VTB has also used the liability side of its balance sheet to further its investment banking ambitions, becoming the first Russian entity to issue in Chinese renminbi in 2011, and following up with Russian debut issues in Singapore dollars and Turkish lira in 2012. A further lira issue took place in February 2013. Secondary offerings of VTB equity have also involved anchor placements with the sovereign wealth funds of China and Azerbaijan, most recently in May 2013.

Growth opportunities

Mr Bostandjiev believes there is further to go in pulling together VTB Capital’s presence in new markets and its existing strength in Russia. He says a number of Chinese investors have taken an interest in Russia, and VTB Capital has been able to arrange some private equity deals. But in general, Russian equity markets have underperformed and greater inward investment will most likely have to await a sustained upturn in valuations on the Moscow Exchange.

The advantage of building the firm in a period of relatively subdued activity has been the quality of staff available for hire, with Mr Bostandjiev’s fellow Merrill Lynch alumnus Damian Chunilal joining as head of Asia in January 2012. In the same month, Nomura’s former head of emerging markets, Makram Abboud, joined VTB Capital as head of Middle East and Africa. With the geographic footprint largely in place, the next step for the bank is broadening its product offering beyond the current focus on loan, bond and equity markets.

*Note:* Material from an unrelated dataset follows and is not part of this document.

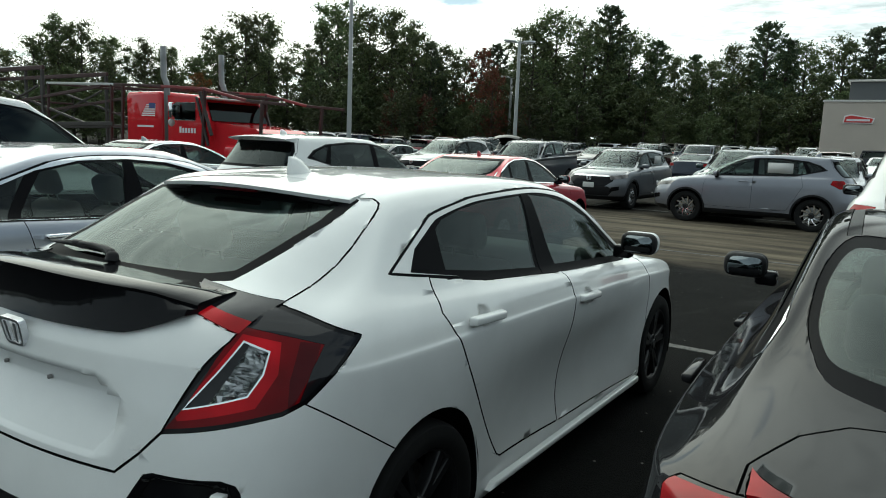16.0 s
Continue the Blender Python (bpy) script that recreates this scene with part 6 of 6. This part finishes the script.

“The moment you interact with a client from a financing perspective, you want to be able to offer them additional services: foreign exchange hedging, commodity hedging and offtake financing, structured pre-IPO [initial public offering] financing. We have developed these capabilities in house and we see them as an integral part of the product platform that we need to have,” says Mr Bostandjiev.

He sees the sustained low interest rate environment in the US and Europe continuing to support the further development of the bank. As investors search for yield, they are travelling further into the frontier markets where VTB Capital can be a partner of choice to find appropriate assets.